▶ _Set exercise_:
Would you write out the listing verbatim and skip every picture in it?

— begin Information shown —

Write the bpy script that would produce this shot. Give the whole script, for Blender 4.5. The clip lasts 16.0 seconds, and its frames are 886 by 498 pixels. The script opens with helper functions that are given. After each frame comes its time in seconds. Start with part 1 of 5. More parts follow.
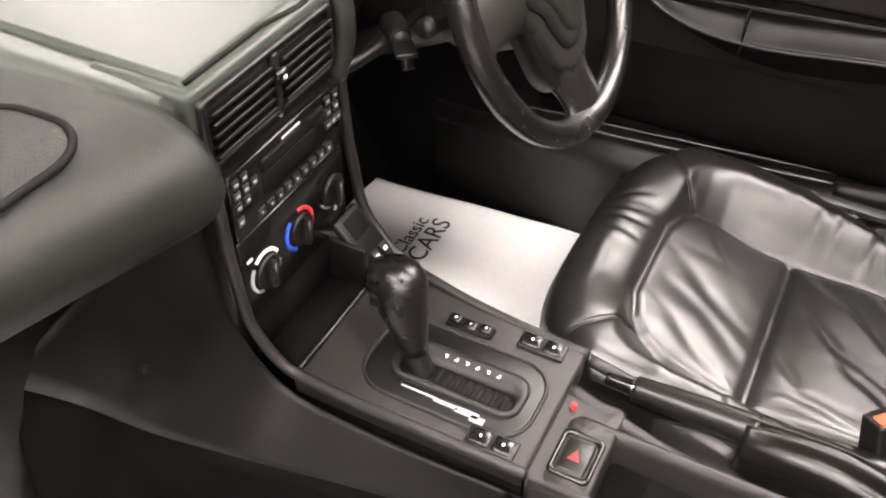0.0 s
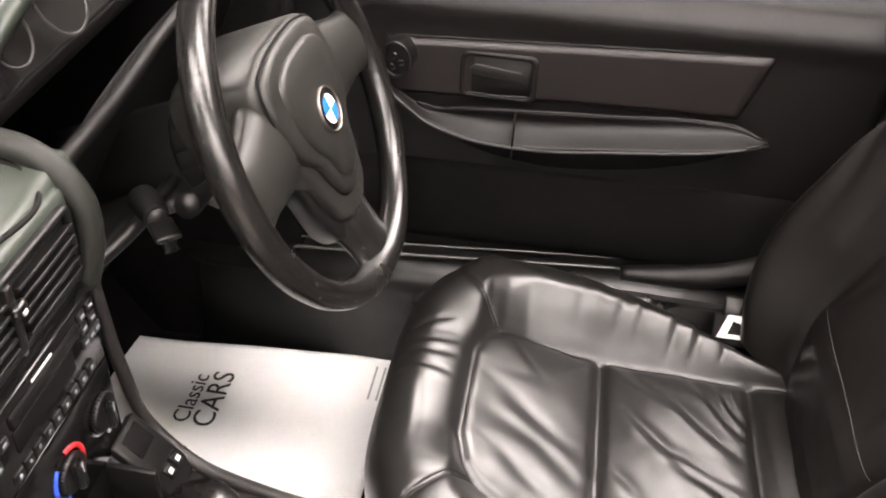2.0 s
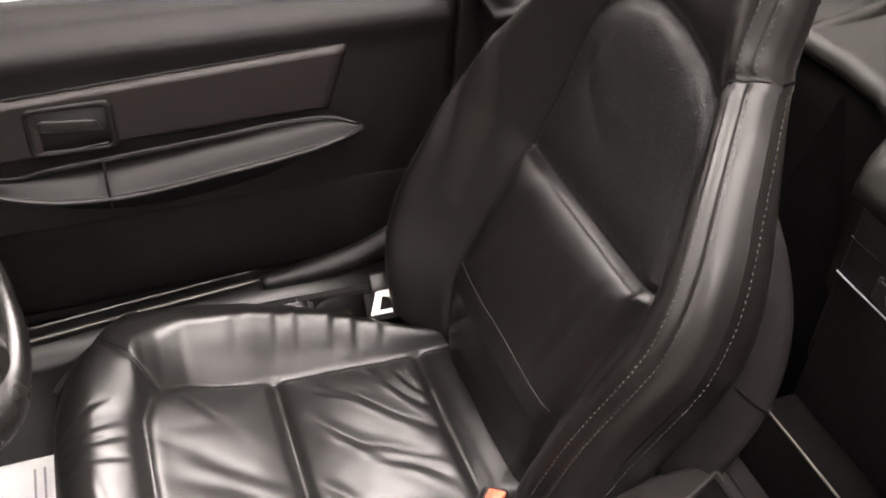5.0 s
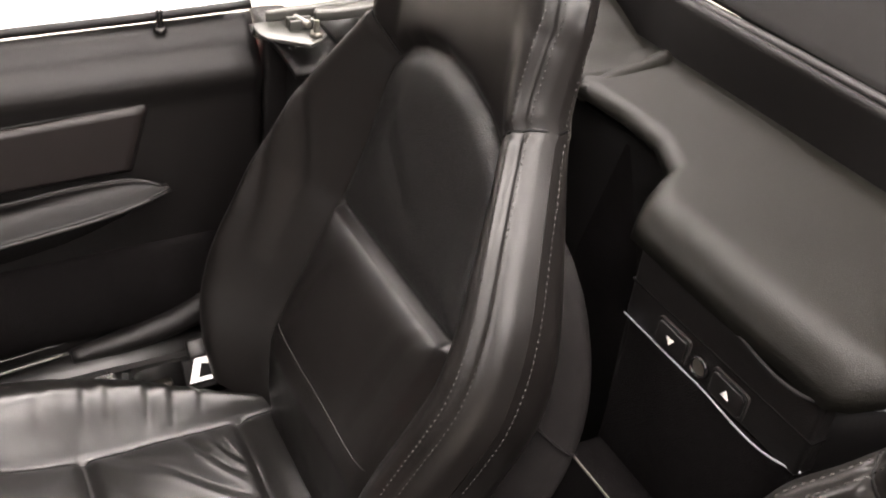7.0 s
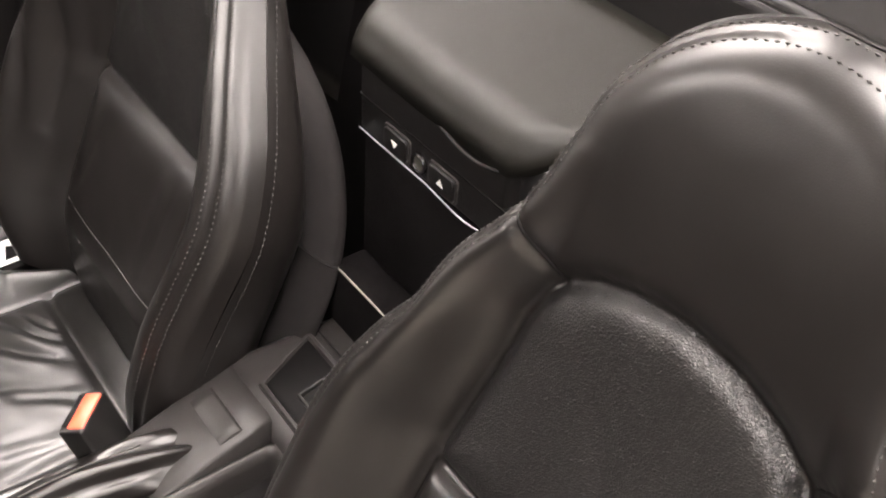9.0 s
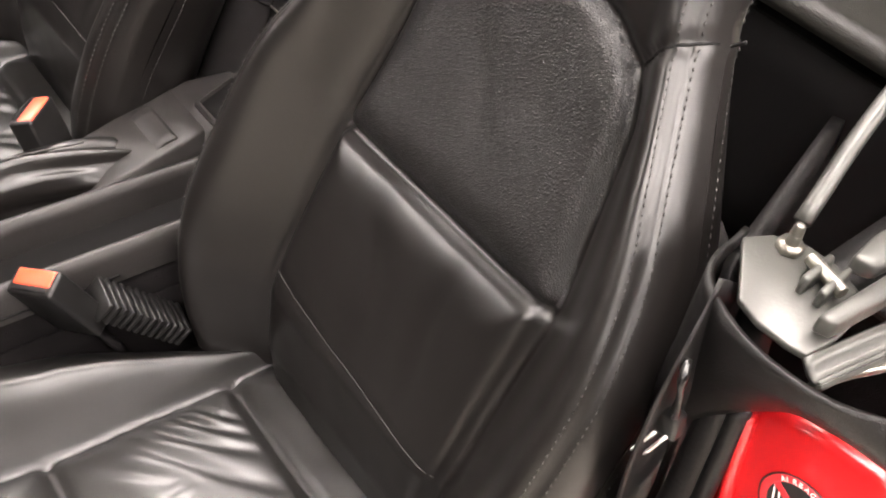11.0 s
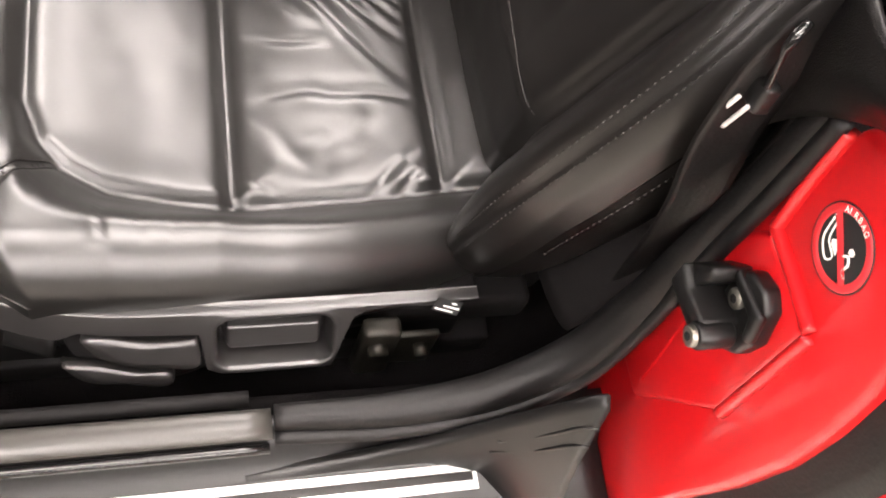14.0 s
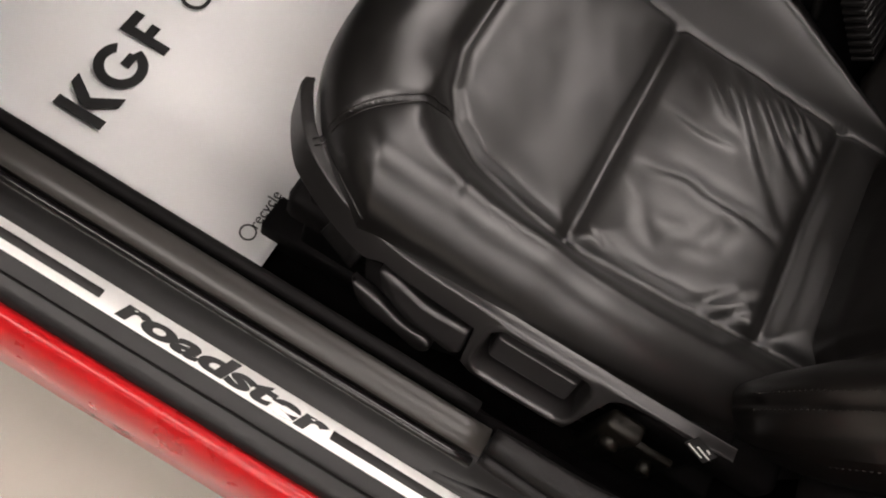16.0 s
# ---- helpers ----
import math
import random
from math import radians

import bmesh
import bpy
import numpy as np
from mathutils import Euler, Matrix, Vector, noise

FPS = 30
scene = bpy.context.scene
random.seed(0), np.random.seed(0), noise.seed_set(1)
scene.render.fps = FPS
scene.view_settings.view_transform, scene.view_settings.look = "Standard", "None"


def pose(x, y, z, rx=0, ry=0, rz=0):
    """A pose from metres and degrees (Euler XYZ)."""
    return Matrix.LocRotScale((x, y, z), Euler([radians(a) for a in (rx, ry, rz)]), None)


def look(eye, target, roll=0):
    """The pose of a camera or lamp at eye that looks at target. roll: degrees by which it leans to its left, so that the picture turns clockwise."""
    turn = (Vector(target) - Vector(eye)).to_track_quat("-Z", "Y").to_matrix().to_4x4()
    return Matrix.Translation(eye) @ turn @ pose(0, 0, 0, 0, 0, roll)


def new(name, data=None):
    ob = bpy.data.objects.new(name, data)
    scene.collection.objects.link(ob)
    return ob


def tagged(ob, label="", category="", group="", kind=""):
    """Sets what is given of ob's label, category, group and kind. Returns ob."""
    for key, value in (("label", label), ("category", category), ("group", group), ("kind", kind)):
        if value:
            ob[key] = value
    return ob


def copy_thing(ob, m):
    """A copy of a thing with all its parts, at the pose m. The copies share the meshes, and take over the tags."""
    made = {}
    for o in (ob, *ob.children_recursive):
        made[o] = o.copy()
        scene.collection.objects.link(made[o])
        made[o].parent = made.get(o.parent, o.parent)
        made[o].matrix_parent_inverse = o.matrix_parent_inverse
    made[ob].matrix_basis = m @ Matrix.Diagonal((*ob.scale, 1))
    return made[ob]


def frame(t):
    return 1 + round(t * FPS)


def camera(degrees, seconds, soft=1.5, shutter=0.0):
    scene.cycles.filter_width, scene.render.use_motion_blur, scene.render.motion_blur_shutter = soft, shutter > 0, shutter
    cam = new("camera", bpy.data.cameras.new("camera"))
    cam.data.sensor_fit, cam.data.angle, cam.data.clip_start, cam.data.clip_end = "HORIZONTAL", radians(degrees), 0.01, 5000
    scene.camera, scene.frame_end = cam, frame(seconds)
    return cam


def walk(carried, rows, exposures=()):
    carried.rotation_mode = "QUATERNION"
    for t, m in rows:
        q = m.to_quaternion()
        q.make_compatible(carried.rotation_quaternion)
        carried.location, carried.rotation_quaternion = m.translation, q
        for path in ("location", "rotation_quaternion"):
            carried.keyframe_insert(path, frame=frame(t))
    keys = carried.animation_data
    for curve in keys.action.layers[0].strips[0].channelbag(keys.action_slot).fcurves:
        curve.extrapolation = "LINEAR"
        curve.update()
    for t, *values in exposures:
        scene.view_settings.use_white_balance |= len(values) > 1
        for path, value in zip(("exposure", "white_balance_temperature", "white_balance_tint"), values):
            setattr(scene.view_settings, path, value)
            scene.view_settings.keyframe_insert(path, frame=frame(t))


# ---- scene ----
cam = camera(50.2, 16.0, soft=2.0)
PATH = [
    (0, (-0.584, 0.29, 1.288), (0.739, 0.946, -0.061), 1.0),
    (0.5, (-0.542, 0.341, 1.288), (0.872, 0.879, -0.021), 2.6),
    (1, (-0.506, 0.361, 1.292), (0.966, 0.806, 0.013), 3.0),
    (1.5, (-0.475, 0.373, 1.293), (1.047, 0.71, 0.039), 3.2),
    (2, (-0.448, 0.385, 1.293), (1.112, 0.588, 0.058), 3.2),
    (2.5, (-0.417, 0.401, 1.299), (1.147, 0.454, 0.054), 3.0),
    (3, (-0.395, 0.413, 1.309), (1.146, 0.316, 0.038), 2.4),
    (3.5, (-0.387, 0.415, 1.315), (1.123, 0.182, 0.024), 2.0),
    (4, (-0.381, 0.414, 1.322), (1.09, 0.059, 0.014), 1.4),
    (4.5, (-0.373, 0.417, 1.33), (1.073, -0.064, 0.034), 2.4),
    (7, (-0.393, 0.342, 1.327), (1.0, -0.518, 0.178), 6.7),
    (7.5, (-0.428, 0.316, 1.329), (0.928, -0.577, 0.161), 5.9),
    (8, (-0.465, 0.283, 1.331), (0.843, -0.627, 0.122), 4.6),
    (8.5, (-0.507, 0.267, 1.322), (0.74, -0.675, 0.074), 4.3),
    (9, (-0.549, 0.267, 1.321), (0.604, -0.711, 0.012), 4.9),
    (11.5, (-0.819, 0.393, 1.192), (0.196, -0.625, -0.198), 11.3),
    (12, (-0.847, 0.392, 1.168), (0.134, -0.558, -0.294), 12.7),
    (12.5, (-0.873, 0.389, 1.149), (0.068, -0.485, -0.384), 14.5),
    (13, (-0.885, 0.371, 1.145), (0.002, -0.395, -0.476), 17.0),
    (13.5, (-0.886, 0.339, 1.146), (-0.056, -0.296, -0.56), 20.8),
    (14, (-0.895, 0.321, 1.15), (-0.058, -0.194, -0.592), 25.9),
    (14.5, (-0.909, 0.311, 1.143), (-0.032, -0.058, -0.616), 29.2),
    (15, (-0.916, 0.308, 1.138), (-0.031, 0.101, -0.644), 30.2),
    (15.5, (-0.918, 0.332, 1.129), (-0.038, 0.244, -0.664), 30.5),
    (16, (-0.901, 0.379, 1.129), (-0.048, 0.366, -0.679), 32.4),
]
walk(cam, [(t, look(eye, target, roll)) for t, eye, target, roll in PATH], [(0, 0.3), (1.5, 0.4), (4.5, 0.35), (7, 0.3), (8, 0.45), (9, 0.68), (11.3, 0.6), (12.5, 0.5), (14, 0.27), (14.5, 0.02), (15, -1.0), (15.5, -1.6), (16, -1.75)])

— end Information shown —

▶ _Final result_:
Write the bpy script that would produce this shot. Give the whole script, for Blender 4.5. The clip lasts 16.0 seconds, and its frames are 886 by 498 pixels. The script opens with helper functions that are given. After each frame comes its time in seconds. Start with part 1 of 5. More parts follow.
0.0 s
2.0 s
5.0 s
7.0 s
9.0 s
11.0 s
14.0 s
16.0 s
# ---- helpers ----
import math
import random
from math import radians

import bmesh
import bpy
import numpy as np
from mathutils import Euler, Matrix, Vector, noise

FPS = 30
scene = bpy.context.scene
random.seed(0), np.random.seed(0), noise.seed_set(1)
scene.render.fps = FPS
scene.view_settings.view_transform, scene.view_settings.look = "Standard", "None"


def pose(x, y, z, rx=0, ry=0, rz=0):
    """A pose from metres and degrees (Euler XYZ)."""
    return Matrix.LocRotScale((x, y, z), Euler([radians(a) for a in (rx, ry, rz)]), None)


def look(eye, target, roll=0):
    """The pose of a camera or lamp at eye that looks at target. roll: degrees by which it leans to its left, so that the picture turns clockwise."""
    turn = (Vector(target) - Vector(eye)).to_track_quat("-Z", "Y").to_matrix().to_4x4()
    return Matrix.Translation(eye) @ turn @ pose(0, 0, 0, 0, 0, roll)


def new(name, data=None):
    ob = bpy.data.objects.new(name, data)
    scene.collection.objects.link(ob)
    return ob


def tagged(ob, label="", category="", group="", kind=""):
    """Sets what is given of ob's label, category, group and kind. Returns ob."""
    for key, value in (("label", label), ("category", category), ("group", group), ("kind", kind)):
        if value:
            ob[key] = value
    return ob


def copy_thing(ob, m):
    """A copy of a thing with all its parts, at the pose m. The copies share the meshes, and take over the tags."""
    made = {}
    for o in (ob, *ob.children_recursive):
        made[o] = o.copy()
        scene.collection.objects.link(made[o])
        made[o].parent = made.get(o.parent, o.parent)
        made[o].matrix_parent_inverse = o.matrix_parent_inverse
    made[ob].matrix_basis = m @ Matrix.Diagonal((*ob.scale, 1))
    return made[ob]


def frame(t):
    return 1 + round(t * FPS)


def camera(degrees, seconds, soft=1.5, shutter=0.0):
    scene.cycles.filter_width, scene.render.use_motion_blur, scene.render.motion_blur_shutter = soft, shutter > 0, shutter
    cam = new("camera", bpy.data.cameras.new("camera"))
    cam.data.sensor_fit, cam.data.angle, cam.data.clip_start, cam.data.clip_end = "HORIZONTAL", radians(degrees), 0.01, 5000
    scene.camera, scene.frame_end = cam, frame(seconds)
    return cam


def walk(carried, rows, exposures=()):
    carried.rotation_mode = "QUATERNION"
    for t, m in rows:
        q = m.to_quaternion()
        q.make_compatible(carried.rotation_quaternion)
        carried.location, carried.rotation_quaternion = m.translation, q
        for path in ("location", "rotation_quaternion"):
            carried.keyframe_insert(path, frame=frame(t))
    keys = carried.animation_data
    for curve in keys.action.layers[0].strips[0].channelbag(keys.action_slot).fcurves:
        curve.extrapolation = "LINEAR"
        curve.update()
    for t, *values in exposures:
        scene.view_settings.use_white_balance |= len(values) > 1
        for path, value in zip(("exposure", "white_balance_temperature", "white_balance_tint"), values):
            setattr(scene.view_settings, path, value)
            scene.view_settings.keyframe_insert(path, frame=frame(t))


# ---- scene ----
cam = camera(50.2, 16.0, soft=2.0)
PATH = [
    (0, (-0.584, 0.29, 1.288), (0.739, 0.946, -0.061), 1.0),
    (0.5, (-0.542, 0.341, 1.288), (0.872, 0.879, -0.021), 2.6),
    (1, (-0.506, 0.361, 1.292), (0.966, 0.806, 0.013), 3.0),
    (1.5, (-0.475, 0.373, 1.293), (1.047, 0.71, 0.039), 3.2),
    (2, (-0.448, 0.385, 1.293), (1.112, 0.588, 0.058), 3.2),
    (2.5, (-0.417, 0.401, 1.299), (1.147, 0.454, 0.054), 3.0),
    (3, (-0.395, 0.413, 1.309), (1.146, 0.316, 0.038), 2.4),
    (3.5, (-0.387, 0.415, 1.315), (1.123, 0.182, 0.024), 2.0),
    (4, (-0.381, 0.414, 1.322), (1.09, 0.059, 0.014), 1.4),
    (4.5, (-0.373, 0.417, 1.33), (1.073, -0.064, 0.034), 2.4),
    (7, (-0.393, 0.342, 1.327), (1.0, -0.518, 0.178), 6.7),
    (7.5, (-0.428, 0.316, 1.329), (0.928, -0.577, 0.161), 5.9),
    (8, (-0.465, 0.283, 1.331), (0.843, -0.627, 0.122), 4.6),
    (8.5, (-0.507, 0.267, 1.322), (0.74, -0.675, 0.074), 4.3),
    (9, (-0.549, 0.267, 1.321), (0.604, -0.711, 0.012), 4.9),
    (11.5, (-0.819, 0.393, 1.192), (0.196, -0.625, -0.198), 11.3),
    (12, (-0.847, 0.392, 1.168), (0.134, -0.558, -0.294), 12.7),
    (12.5, (-0.873, 0.389, 1.149), (0.068, -0.485, -0.384), 14.5),
    (13, (-0.885, 0.371, 1.145), (0.002, -0.395, -0.476), 17.0),
    (13.5, (-0.886, 0.339, 1.146), (-0.056, -0.296, -0.56), 20.8),
    (14, (-0.895, 0.321, 1.15), (-0.058, -0.194, -0.592), 25.9),
    (14.5, (-0.909, 0.311, 1.143), (-0.032, -0.058, -0.616), 29.2),
    (15, (-0.916, 0.308, 1.138), (-0.031, 0.101, -0.644), 30.2),
    (15.5, (-0.918, 0.332, 1.129), (-0.038, 0.244, -0.664), 30.5),
    (16, (-0.901, 0.379, 1.129), (-0.048, 0.366, -0.679), 32.4),
]
walk(cam, [(t, look(eye, target, roll)) for t, eye, target, roll in PATH], [(0, 0.3), (1.5, 0.4), (4.5, 0.35), (7, 0.3), (8, 0.45), (9, 0.68), (11.3, 0.6), (12.5, 0.5), (14, 0.27), (14.5, 0.02), (15, -1.0), (15.5, -1.6), (16, -1.75)])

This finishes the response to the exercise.